Focus is treated as a given in most trading discussions. The assumption is that a trader sits down at their terminal, the session begins, and attention is directed at the market. What actually happens is considerably messier attention wanders, notifications compete for it, fatigue redistributes it across the session, and the quality of observation available at the start of a session frequently differs from what's available two hours in.
In MT4 trading, where the platform provides a continuous, always-updating stream of price information across however many instruments and timeframes are open, the attention environment is one of genuine complexity. Managing that environment deliberately rather than hoping focus arrives automatically is a practical skill that shapes session quality in ways that strategy alone cannot.
Why Trading Attention Is Different From Other Kinds
The attention required during an active trading session isn't the same as the focused attention needed for reading or problem-solving. It involves a particular combination of sustained readiness maintaining enough awareness to notice when something significant is developing alongside the restraint not to act on everything that looks like it might be significant.

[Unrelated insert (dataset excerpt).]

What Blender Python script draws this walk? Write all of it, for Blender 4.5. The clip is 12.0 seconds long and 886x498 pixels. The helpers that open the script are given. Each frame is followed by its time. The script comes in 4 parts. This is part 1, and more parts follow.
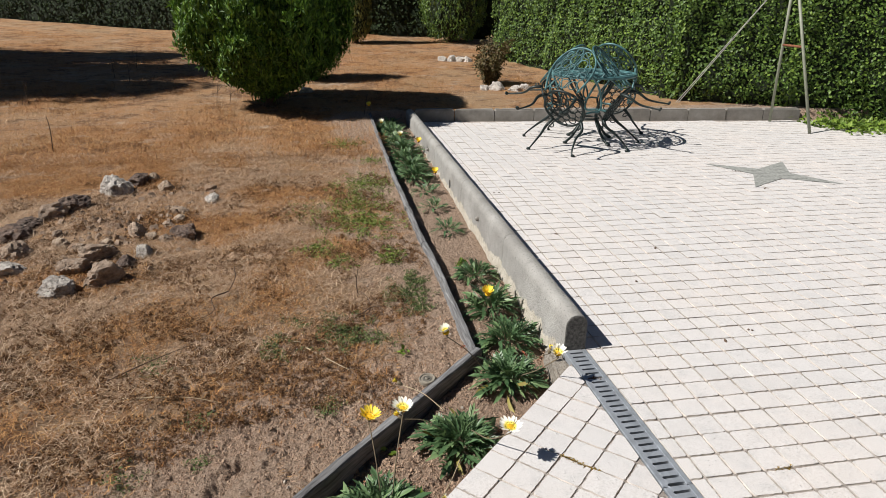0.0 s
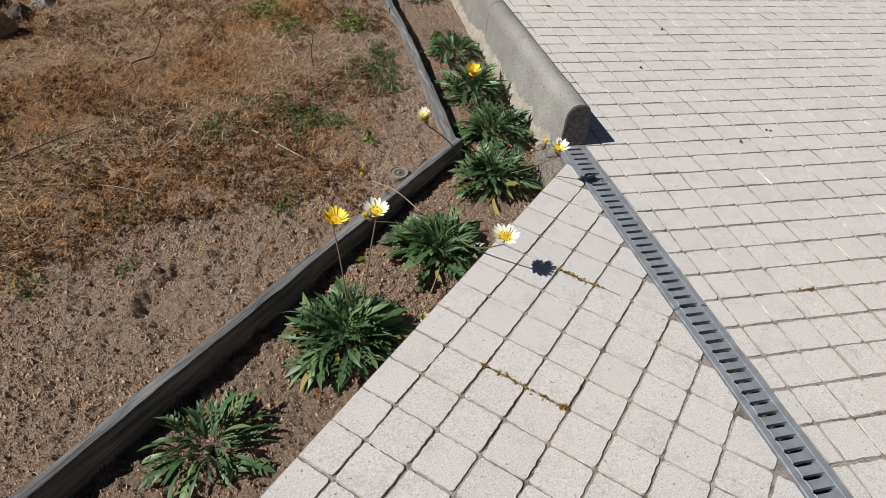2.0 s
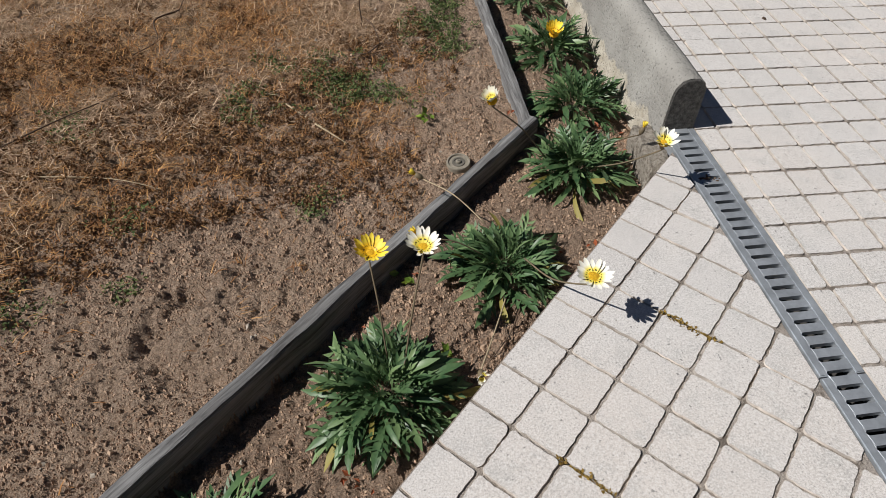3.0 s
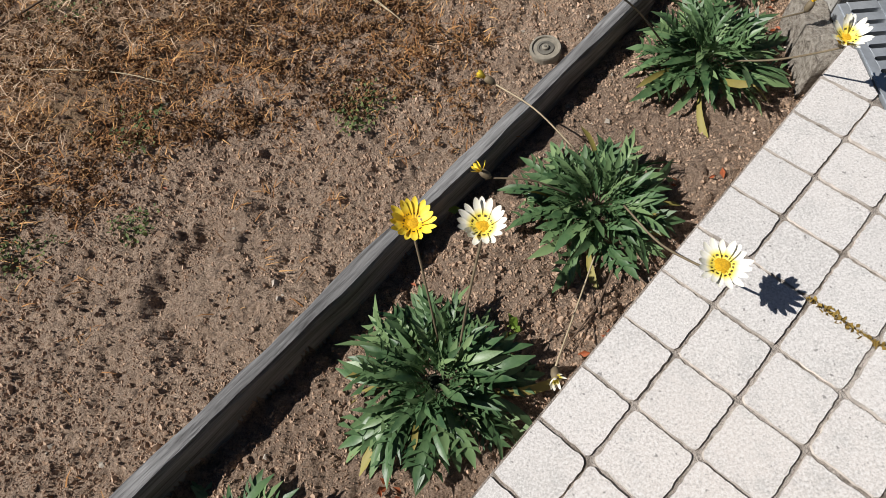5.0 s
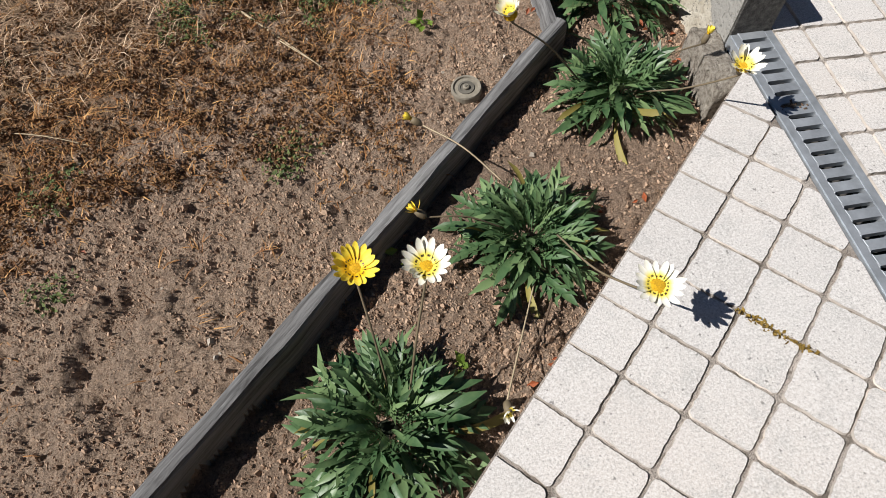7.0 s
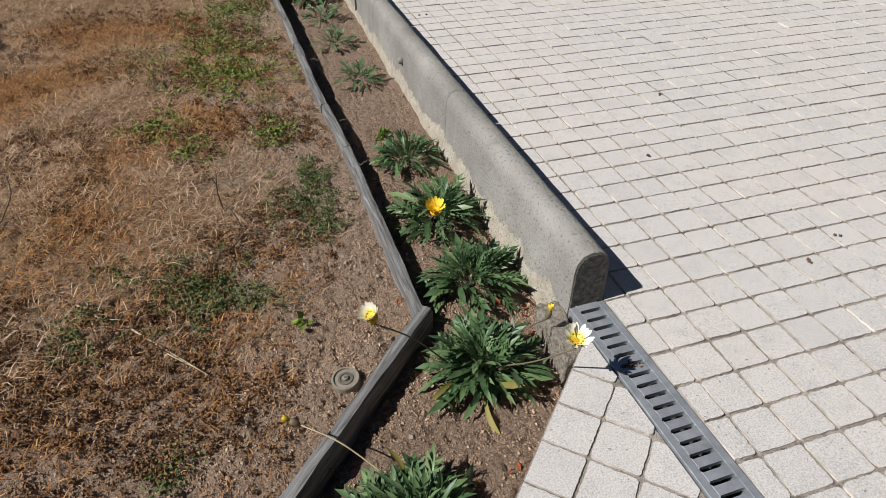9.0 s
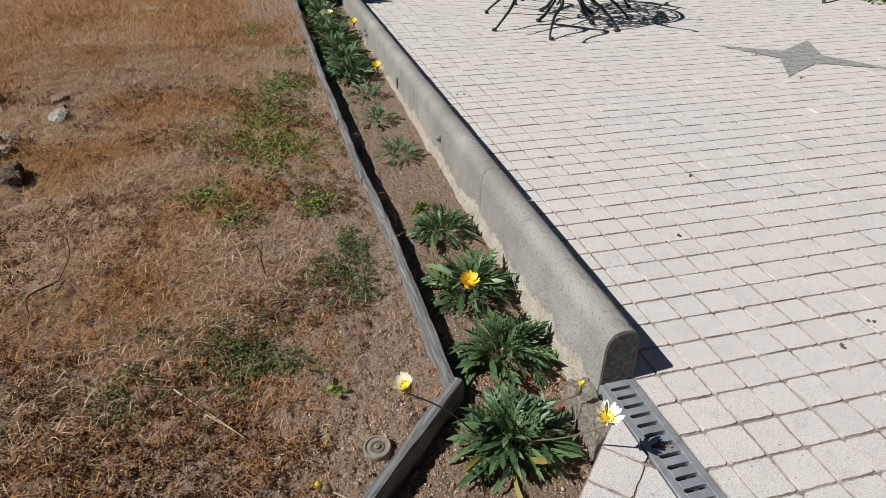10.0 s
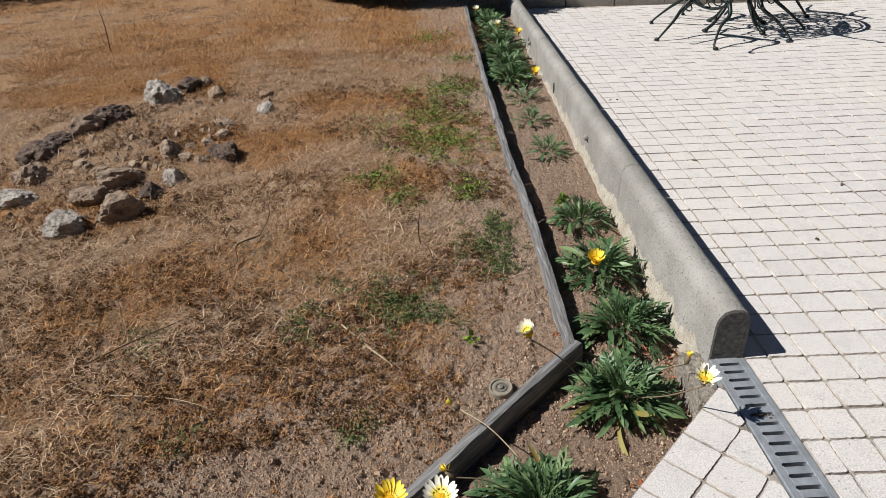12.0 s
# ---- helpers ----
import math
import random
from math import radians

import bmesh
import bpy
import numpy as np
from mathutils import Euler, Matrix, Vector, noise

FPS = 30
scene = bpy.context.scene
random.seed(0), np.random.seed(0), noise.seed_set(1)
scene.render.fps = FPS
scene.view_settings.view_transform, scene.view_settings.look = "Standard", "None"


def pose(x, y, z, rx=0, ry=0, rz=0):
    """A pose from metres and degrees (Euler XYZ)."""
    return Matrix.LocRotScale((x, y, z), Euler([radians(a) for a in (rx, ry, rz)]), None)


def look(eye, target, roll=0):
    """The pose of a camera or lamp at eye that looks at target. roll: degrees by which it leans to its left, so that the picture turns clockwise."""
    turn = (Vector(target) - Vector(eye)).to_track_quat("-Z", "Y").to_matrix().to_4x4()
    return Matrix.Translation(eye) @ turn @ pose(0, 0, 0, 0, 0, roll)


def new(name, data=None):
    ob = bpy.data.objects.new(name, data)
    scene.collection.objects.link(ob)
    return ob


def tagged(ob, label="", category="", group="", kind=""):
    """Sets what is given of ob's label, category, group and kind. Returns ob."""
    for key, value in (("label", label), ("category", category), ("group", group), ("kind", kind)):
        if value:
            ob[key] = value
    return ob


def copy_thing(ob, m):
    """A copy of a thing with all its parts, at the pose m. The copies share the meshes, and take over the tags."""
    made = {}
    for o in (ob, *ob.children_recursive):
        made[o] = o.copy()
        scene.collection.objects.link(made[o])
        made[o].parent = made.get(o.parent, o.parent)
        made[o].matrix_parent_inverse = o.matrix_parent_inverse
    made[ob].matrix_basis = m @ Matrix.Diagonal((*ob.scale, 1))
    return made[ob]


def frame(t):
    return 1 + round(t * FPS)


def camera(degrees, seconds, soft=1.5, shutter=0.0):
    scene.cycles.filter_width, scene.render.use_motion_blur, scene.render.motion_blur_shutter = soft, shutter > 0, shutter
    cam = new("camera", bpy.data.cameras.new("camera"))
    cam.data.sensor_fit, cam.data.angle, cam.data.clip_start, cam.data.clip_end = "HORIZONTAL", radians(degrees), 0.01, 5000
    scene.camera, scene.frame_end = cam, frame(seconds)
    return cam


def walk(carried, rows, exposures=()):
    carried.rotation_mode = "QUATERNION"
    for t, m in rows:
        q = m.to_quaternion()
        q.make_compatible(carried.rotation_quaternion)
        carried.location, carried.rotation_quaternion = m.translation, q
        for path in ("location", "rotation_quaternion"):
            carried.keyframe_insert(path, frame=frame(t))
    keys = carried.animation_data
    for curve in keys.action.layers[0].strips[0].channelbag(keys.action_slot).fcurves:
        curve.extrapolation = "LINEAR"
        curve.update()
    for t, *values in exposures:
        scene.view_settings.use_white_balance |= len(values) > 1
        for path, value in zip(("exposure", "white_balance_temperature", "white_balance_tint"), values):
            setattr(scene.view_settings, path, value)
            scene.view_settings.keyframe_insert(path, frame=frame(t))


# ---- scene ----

This combination is cognitively demanding in a specific way. The brain's pattern recognition systems are continuously scanning for signals, which is tiring. Simultaneously, the judgment layer has to filter the majority of those signals as irrelevant, which requires a different kind of active engagement. The result is that a trading session can feel exhausting even when very little actually happened not because the trader was busy, but because maintaining calibrated attention across a long period is genuinely effortful.
Understanding this changes how a session should be structured. Sustained high-intensity attention across four or five hours without design is not a realistic expectation. It's a setup for the quality of attention degrading gradually while the subjective feeling of focus remains which is when the most damaging decisions tend to get made.
Workspace Configuration as an Attention Management Tool
The layout of a MT4 trading workspace has a direct relationship to how attention moves during a session. A cluttered workspace too many charts open, too many indicators active, instruments displayed that aren't relevant to the day's focus creates continuous low-level distraction. The eye moves across the workspace finding nothing relevant repeatedly, which is both tiring and produces a vague background anxiety about missing something elsewhere on the screen.
A deliberately simplified workspace removes that distraction tax. When the instruments displayed are only those relevant to the current session's focus, and the charts open are only those that inform the decisions being made today, the visual field contains almost exclusively signal rather than noise. Attention doesn't need to constantly discriminate between what matters and what doesn't the workspace configuration has already done that filtering.
This is worth revisiting periodically because workspaces tend to accumulate over time. An instrument gets added for a specific trade idea and stays open indefinitely. An indicator gets installed to test something and remains on the chart after the test concludes. Regular editing of the workspace to remove what isn't actively contributing is maintenance that pays dividends in session focus.
Structured Breaks as a Performance Tool
The instinct during active market hours is to remain continuously present to avoid stepping away in case something develops during the gap. For traders operating on shorter timeframes where setups can form and resolve quickly, there's some logic to this. For most approaches, particularly those focused on swing setups or higher timeframe structures, the cost of continuous presence significantly outweighs the risk of missing a brief window.
Scheduled breaks during MT4 trading sessions brief, deliberate, away from screens serve a cognitive recovery function that has measurable effects on the quality of attention available in the second half of a session. What the break doesn't do is put positions at risk, provided stops and alerts are configured before stepping away. The platform monitors price continuously. The trader doesn't need to be the monitoring mechanism.
The Role of Pre-Session Preparation in Reducing Mid-Session Distraction
A significant portion of mid-session distraction in MT4 trading originates not from external sources but from incomplete preparation. When key levels haven't been marked before the session begins, attention during the session has to simultaneously monitor price and perform the analysis that should have preceded it. When the instruments to watch haven't been decided in advance, the session involves ongoing consideration of whether to shift attention elsewhere. When the conditions for potential entries haven't been defined, every price move prompts a fresh evaluation.
Pre-session preparation transfers these cognitive tasks to a period when there's no time pressure and no live price movement demanding simultaneous attention. Levels get marked calmly. Instruments get filtered to the session's focus. Entry conditions get specified clearly enough that during the session the question shifts from "should I trade this?" to "does this meet the criteria I already defined?" which is a substantially less effortful judgment to make in real time.